Water Safety New Zealand (WSNZ) has some encouraging news to share as we head off on our summer holidays. The latest predictive modelling indicates a significant improvement in the outlook for 2023, showing a decrease in expected drowning fatalities.
The year-to-date total now stands at 86 fatalities, a considerable decrease from the earlier projection of 104 drownings by the year’s end.
The revised prediction now estimates a total of 92 drownings for 2023, a substantial reduction from the initial forecast of 104 in October. This update is hopefully testament to the effectiveness of increased safety messaging and public awareness campaigns, but most importantly Kiwis seem to be behaving better and making good choices. However, the risk of water-related accidents remains high.
Daniel Gerrard, Chief Executive of Water Safety New Zealand, expresses cautious optimism. “While we are relieved to see a reduction in the projected number of drownings, we must not let our guard down. The model still predicts nearly one drowning per day. It’s essential that everyone continues to exercise utmost caution in and around water, especially during the remainder of this busy holiday season.”

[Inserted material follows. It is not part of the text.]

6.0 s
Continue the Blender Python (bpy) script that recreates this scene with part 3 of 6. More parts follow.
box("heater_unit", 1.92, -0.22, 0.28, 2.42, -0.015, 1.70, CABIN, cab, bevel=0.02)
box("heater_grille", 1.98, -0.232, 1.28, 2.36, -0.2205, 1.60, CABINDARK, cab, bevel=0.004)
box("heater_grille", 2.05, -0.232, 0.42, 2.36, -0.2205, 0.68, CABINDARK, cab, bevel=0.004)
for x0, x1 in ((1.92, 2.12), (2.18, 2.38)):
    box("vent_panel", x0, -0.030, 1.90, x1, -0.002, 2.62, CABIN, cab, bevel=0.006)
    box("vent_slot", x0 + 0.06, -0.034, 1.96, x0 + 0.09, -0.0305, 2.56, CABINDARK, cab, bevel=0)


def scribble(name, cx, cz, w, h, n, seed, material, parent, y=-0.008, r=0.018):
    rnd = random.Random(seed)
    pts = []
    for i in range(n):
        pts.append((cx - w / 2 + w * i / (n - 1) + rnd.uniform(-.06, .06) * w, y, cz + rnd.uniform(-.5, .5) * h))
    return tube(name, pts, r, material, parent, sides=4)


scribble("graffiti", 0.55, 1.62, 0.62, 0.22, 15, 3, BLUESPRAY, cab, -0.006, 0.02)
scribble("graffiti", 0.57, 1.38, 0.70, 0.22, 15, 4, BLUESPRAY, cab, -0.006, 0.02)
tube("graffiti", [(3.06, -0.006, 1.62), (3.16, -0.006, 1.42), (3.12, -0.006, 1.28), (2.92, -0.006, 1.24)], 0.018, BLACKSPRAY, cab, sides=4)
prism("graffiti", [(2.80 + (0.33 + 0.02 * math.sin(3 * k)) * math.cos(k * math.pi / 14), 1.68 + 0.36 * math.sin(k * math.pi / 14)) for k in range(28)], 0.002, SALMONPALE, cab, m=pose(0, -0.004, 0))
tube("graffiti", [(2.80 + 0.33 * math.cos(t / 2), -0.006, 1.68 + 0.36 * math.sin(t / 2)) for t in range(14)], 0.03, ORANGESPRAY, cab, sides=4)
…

There was a total of 9 preventable drownings during last years holiday period (4pm, 23 Dec-6am, 4 January). But the worst summer (1 December-28 February) total since 1997 with 49 preventable drownings. This year’s period begins from 4pm today, Friday 22 December and runs through until 6am on Wednesday 3 January.
– WSNZ emphasises the importance of wearing life jackets, maintaining boats properly, checking diving gear thoroughly, not heading out alone and assessing swimming skills realistically.

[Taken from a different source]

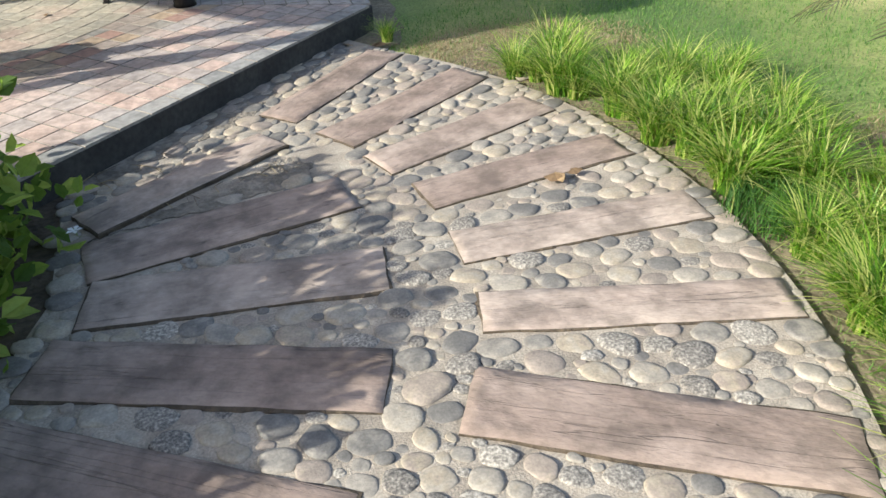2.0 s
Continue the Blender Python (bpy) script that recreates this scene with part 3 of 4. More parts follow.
dirt_patch([(-0.12, 2.84), (0.1, 2.89), (0.45, 2.955), (0.68, 3.03), (0.74, 3.14), (0.66, 3.24), (0.3, 3.05), (0.0, 2.885)], 0.004, "loose grey dirt with twigs between two sleepers")
dirt_patch([(-0.22, 3.12), (0.1, 3.42), (0.5, 3.72), (0.78, 4.12), (1.05, 4.5), (1.08, 4.7), (0.85, 4.5), (0.4, 4.05), (-0.1, 3.52), (-0.25, 3.3)], 0.004, "loose grey dirt along the foot of the deck")
dirt_patch([(0.80, 1.02), (0.98, 0.95), (1.19, 0.80), (1.30, 0.70), (1.33, 0.52), (1.20, 0.44), (1.02, 0.55), (0.93, 0.60), (0.86, 0.70), (0.93, 0.82), (0.87, 0.93)], 0.013, "dry sandy soil washed over the pebbles", M_WASH)


def rough_sheet(name, pts, z, material, label, category, amp=0.05):
    line = smooth_line(pts + [pts[0]], 10)[:-1]
    line = [(x + amp * noise.noise(Vector((x * 6, y * 6, 1))) + amp * 0.5 * noise.noise(Vector((x * 17, y * 17, 3))), y + amp * noise.noise(Vector((x * 6, y * 6, 7))) + amp * 0.5 * noise.noise(Vector((x * 17, y * 17, 5)))) for x, y in line]
    sheet(name, line, z, material, label, category, 0.01)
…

– The data from 2022, with 94 drownings, underlines the critical need for continued vigilance. Craft- related incidents and swimming were the most common causes of these tragedies.

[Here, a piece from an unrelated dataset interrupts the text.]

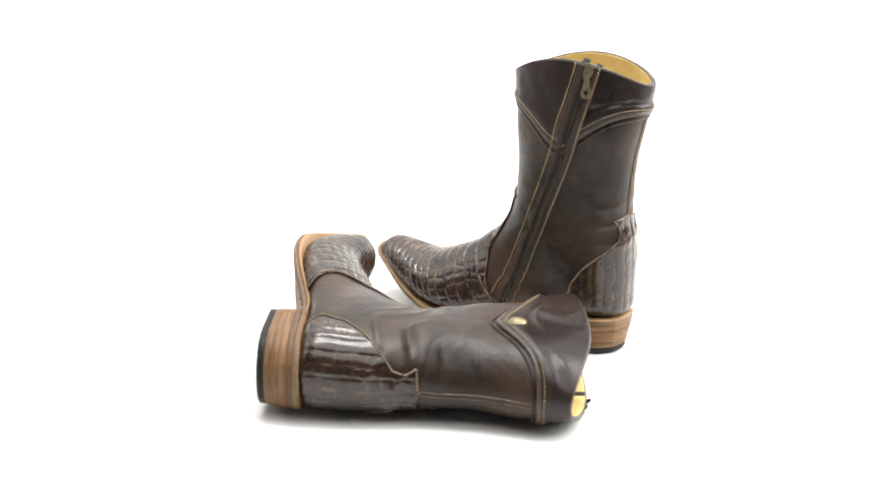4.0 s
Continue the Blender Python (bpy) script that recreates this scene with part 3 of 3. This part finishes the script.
    for o2, rise in ((-0.0072, 0.0044), (0.0062, 0.0034)):
        foot, lean = zp[0] + lat[0] * o2 - zn[0] * 0.0022, zn[0] * -0.25 - tan[0]
        grid = np.array([[foot + lean * rise * (a / 4 * 2 - 1) + lat[0] * (b / 4 - 0.5) * 0.0060 - zn[0] * 0.0016 * (a / 4) ** 2 for b in range(5)] for a in range(5)])
        mk.sheet("tape_end", grid, np.broadcast_to(zn[0], grid.shape), M_TAPE, 0.0014, parent=zipper)
    # the closed slit as it shows inside
    wide = np.linspace(-0.045, 0.045, 9)
    uu = np.repeat(zuv[:, :1], 9, 1)
    vv = zuv[:, 1:2] + wide[None, :]
    N = skin_n(uu, vv)
    deep = (0.0122 if flip else 0.0084) + 0.0008 * np.exp(-((np.arange(70) - 14) / 6.0) ** 2)[:, None, None]
    mk.sheet("zipper_backing", (skin(uu, vv) - N * deep)[:, ::-1], -N[:, ::-1], M_TAPE, 0.0012, label="dark closed slit of the zipper inside")

    # snap button at the point of the collar
    buv = on_side([(0.0535, 0.2185)], 1)[0]
    bp, bn = skin(*buv), skin_n(*buv)
    verts, faces = disc(bp + bn * 0.0016, bn, [(0.0001, 0.0), (0.0080, 0.0), (0.0082, 0.0014), (0.0076, 0.0024), (0.0069, 0.0026), (0.0066, 0.0034), (0.0045, 0.0044), (0.0020, 0.0048), (0.0002, 0.0048)])
    mk.part("snap_button", verts, faces, M_BRASS, None, "aged brass snap button")

    # welt and outsole
    t = np.linspace(0, math.pi, 72)
    ys = (-0.0065 + 0.2935) / 2 - np.cos(t) * (0.2935 + 0.0065) / 2
    zb = sole_z(ys)
    fore = np.clip((ys - 0.06) / 0.05, 0, 1)
    w = sole_w(ys)
    v1, f1 = plate(ys, zb, zb + 0.0040, w)
    outsole = mk.part("outsole", v1, f1, M_SOLE, None, "worn tan leather outsole")
    v1, f1 = plate(ys, zb + 0.0038, zb + 0.0046 + 0.0030 * fore, w + 0.0004)
    mk.part("welt", v1, f1, M_EDGE, None, "tan leather welt with rounded edge")
    # blurred stamp, nail holes and the seam groove on the underside
    rng = random.Random(3)
    bars = []
    for y0, x_from, x_to in ((0.1840, -0.012, 0.024), (0.1755, -0.002, 0.016)):
        x = x_from
        while x < x_to:
            wide = rng.uniform(0.0022, 0.0034)
            tall = rng.uniform(0.0045, 0.0060)
            bars.append(rect_on(x, x + wide * 0.75, y0, y0 + tall, under, 0.0003))
            x += wide + rng.uniform(0.0010, 0.0018)
    sv, sf = join(bars)
    mk.part("stamp", sv, sf, M_STAMP, outsole, "dark blurred stamp on the sole", smooth=False)
    for side in (-1, 1):
        for q in range(9):
            y = 0.088 + q * 0.0052 + rng.uniform(-0.0022, 0.0022)
            for e in (0.0055, 0.0105):
                if e > 0.006 and q % 2:
                    continue
                x = float(sole_x(y)) + side * (float(sole_w(y)) - e + rng.uniform(-0.0014, 0.0014))
                z = under(x, y)
                nv, nf = disc((x, y, z + 0.0004), (0, 0.3, -1), [(0.0002, 0.0), (0.0014, 0.0), (0.0012, 0.0006), (0.0001, 0.0007)], 8)
                mk.part("sole_nail", nv, nf, M_STAMP, outsole)
    gy = np.linspace(0.10, 0.286, 60)
    for side in (-1, 1):
        gx = sole_x(gy) + side * (sole_w(gy) - 0.0032)
        gp = np.stack([gx, gy, sole_z(gy) + curled(gx, gy, sole_x(gy), sole_w(gy)) + 0.0001], 1)
        mk.tube("sole_groove", gp, 0.00065, M_STAMP, parent=outsole, sides=5)

    # stacked heel
    def lift(z0, z1):
        yb = lambda z: -0.0062 + (0.031 - z) * 0.20
        s = (z0 + z1) / 2
        yy0 = yb(s)
        brk = 0.0785 + (0.031 - s) * 0.02
        tt = np.linspace(0, 1, 26) ** 1.7
        yl = yy0 + (brk - yy0) * tt
        src = -0.0062 + (0.0785 + 0.0062) * tt
        wl = np.maximum(sole_w(src) - (0.031 - s) * 0.06, 0.002)
        tilt = lambda z: z - np.clip(yl, 0, 1) * (0.045 if z > 0.002 else 0.0) * (z / 0.031)
        return plate(yl, tilt(z0), tilt(z1), wl, 0.0001, 0.00018)

    marks = [0.0062, 0.0128, 0.0192, 0.0254, 0.0318]
    for a, b in zip(marks[:-1], marks[1:]):
        lv, lf = lift(a, b - 0.00012)
        mk.part("heel_lift", slant(lv), lf, M_STACK)
    breast = [(x, y, z) for y in (0.0780, 0.0800) for z, w in ((0.0015, 0.0278), (0.0140, 0.0284), (0.0262, 0.0292)) for x in (0.0047 - w, 0.0047 + w)]
    bf = [(0, 1, 3, 2), (2, 3, 5, 4), (6, 8, 9, 7), (8, 10, 11, 9), (0, 2, 8, 6), (2, 4, 10, 8), (1, 7, 9, 3), (3, 9, 11, 5), (4, 5, 11, 10), (0, 6, 7, 1)]
    mk.part("heel_breast", slant(breast), bf, M_RUBBER, None, "black front face of the heel", smooth=False)
    lv, lf = lift(0.0, 0.0060)
    cap = mk.part("heel_cap", slant(lv), lf, M_RUBBER, None, "black rubber heel cap")
    flat = lambda x, y: 0.0
    tread = mk.part("tread_panel", *(lambda g: (slant(g[0]), g[1]))(rect_on(-0.0235, 0.0285, 0.0330, 0.0765, flat, 0.0004)), M_TREAD, cap, "grey moulded tread panel", smooth=False)
    grooves = []
    for y0 in (0.0405, 0.0430, 0.0680, 0.0705):
        grooves.append(rect_on(-0.0235, 0.0235, y0, y0 + 0.0009, flat, 0.0009))
    for y0 in (0.0398, 0.0673):
        for q in range(4):
            grooves.append(rect_on(-0.0215 + q * 0.0140, -0.0205 + q * 0.0140, y0, y0 + 0.0045, flat, 0.0009))
    for x0, x1, y0, y1 in ((-0.0220, 0.0220, 0.0475, 0.0484), (-0.0220, 0.0220, 0.0631, 0.0640), (-0.0220, -0.0211, 0.0475, 0.0640), (0.0211, 0.0220, 0.0475, 0.0640)):
        grooves.append(rect_on(x0, x1, y0, y1, flat, 0.0009))
    for x0, x1 in ((-0.0185, -0.0165), (-0.0150, -0.0125), (-0.0112, -0.0095), (-0.0060, -0.0045), (-0.0035, -0.0020), (-0.0008, 0.0008), (0.0020, 0.0040), (0.0090, 0.0112), (0.0125, 0.0150), (0.0165, 0.0185)):
        grooves.append(rect_on(x0, x1, 0.0515 + 0.002 * (x0 > 0), 0.0600, flat, 0.0009))
    gv, gf = join(grooves)
    mk.part("tread_relief", slant([(0.0025 + 0.9 * x, y, z) for x, y, z in gv]), gf, M_RUBBER, tread, smooth=False)

    sv, sf = join(stitches)
    tagged(mk.part("stitching", sv, sf, M_THREAD, None, "tan thread stitching"), kind="stuff")
    root.matrix_world = m0
    return root


# Where the boots stand at the start, about the middle of the turn.
STAND = pose(-0.1034, 0.1291, 0.0009, 0, 0, 188.0)
LIE = pose(0, 0, -0.0020) @ Matrix(((-0.03921, -0.74526, -0.66562, 0.24506), (-0.04797, -0.66396, 0.74623, 0.00621), (-0.99807, 0.06119, -0.00972, 0.03734), (0, 0, 0, 1)))
standing = western_boot(False, "dark brown western ankle boot, crocodile vamp, standing upright", STAND)
lying = western_boot(True, "dark brown western ankle boot lying on its zipper side", LIE)


def motions():
    for boot, start in ((standing, STAND), (lying, LIE)):
        walk(boot, [(t / 10, pose(0, 0, 0, 0, 0, -SPIN * t / 10 - 1.6 * max(0.0, 1 - t / 9)) @ start) for t in range(141)])


motions()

Gerrard adds, “We have seen a positive trend, but the situation is still serious. We implore all New Zealanders to stay vigilant and treat water with respect. We are incredibly privileged to live in a country where amazing beaches and waterways are everywhere…but we need to make sure we have the skills and knowledge to come home safely. Together, we can prevent these tragedies and ensure a safer holiday period for everyone.”
WSNZ, along with its national partners, continues to urge the nation to elevate awareness and take actionable steps to keep this year’s drowning numbers as low as possible.